Binadox KPIs to Track:
- Mean Time to Detect (MTTD) Quota Risk: The average time it takes from when a quota exceeds a warning threshold to when an alert is generated.
- Quota-Related Incident Rate: The number of production incidents per month caused by reaching an AWS service limit.
- Quota Increase Lead Time: The average time from submitting a quota increase request to AWS to its fulfillment.
- DR Quota Parity (%): The percentage of critical service quotas that are identical between production and DR regions.
Binadox Common Pitfalls:
- Forgetting Disaster Recovery Regions: Assuming that increasing a quota in your primary region automatically applies it to your DR region. Quotas are region-specific.
- Setting Thresholds Too High: Configuring alerts at 95% or 99% provides insufficient lead time to request and receive a quota increase before an outage occurs.
- Ignoring "Non-Critical" Services: Neglecting quotas for seemingly minor services (e.g., number of security groups, route table entries) that can cause cascading failures in complex applications.

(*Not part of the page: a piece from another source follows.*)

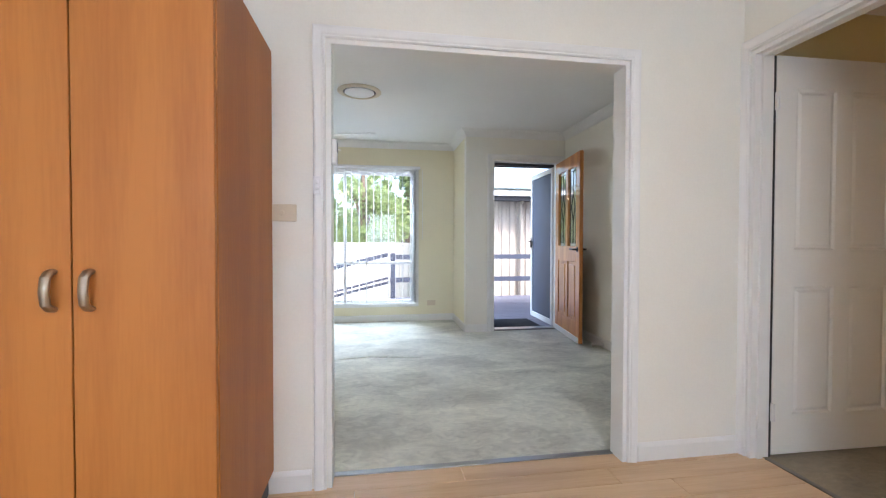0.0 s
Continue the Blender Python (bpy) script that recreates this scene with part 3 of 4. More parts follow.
def front_door():
    """Cedar entrance door with two glazed and two timber panels, open inwards."""
    ob = base("door_11", Matrix(), "varnished cedar front door with glazed panels standing open", "door", kind="structure")
    lining("y", 4.93, 5.03, 0.52, 1.37, 2.10, ob)
    architrave("architrave", "y", 4.93, -1, 0.52, 1.37, 2.10, ob)
    w, h, t = 0.85, 2.04, 0.04
    leaf = new("leaf"); leaf.parent = ob
    leaf.matrix_basis = pose(1.352, 4.925, 0.02, 0, 0, -97.5)
    tagged(leaf, "varnished cedar door leaf")
    bm = bmesh.new()
    for x0, x1, z0, z1 in ((0, 0.115, 0, h), (w - 0.115, w, 0, h), (0.115, w - 0.115, 0, 0.22), (0.115, w - 0.115, 0.86, 1.03), (0.115, w - 0.115, 1.90, h), (0.385, 0.465, 0.22, 0.86), (0.385, 0.465, 1.03, 1.90)):
        box(bm, x0, x1, -t / 2, t / 2, z0, z1, 0.003)
    part("door_frame", bm, M_FRONTDOOR, leaf)
    for x0 in (0.115, 0.465):
        bm = bmesh.new(); box(bm, x0 + 0.0, x0 + 0.27, -0.008, 0.008, 0.22, 0.86); box(bm, x0 + 0.03, x0 + 0.24, -0.017, 0.017, 0.25, 0.83, 0.012)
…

- Manual Configuration: Relying on the AWS console to set up alarms, which leads to inconsistent coverage and is difficult to scale across an organization.
Conclusion
Managing AWS Service Quotas is a fundamental discipline for achieving cloud reliability and financial governance. By moving away from a reactive approach and implementing proactive monitoring guardrails, organizations can prevent self-inflicted downtime, secure their incident response capabilities, and ensure their infrastructure can scale alongside business demand.
Integrating quota management into your FinOps practice transforms it from a technical chore into a strategic advantage. Start by auditing your critical services, automating your alerts, and building a culture of capacity awareness to unlock a more resilient and efficient cloud environment.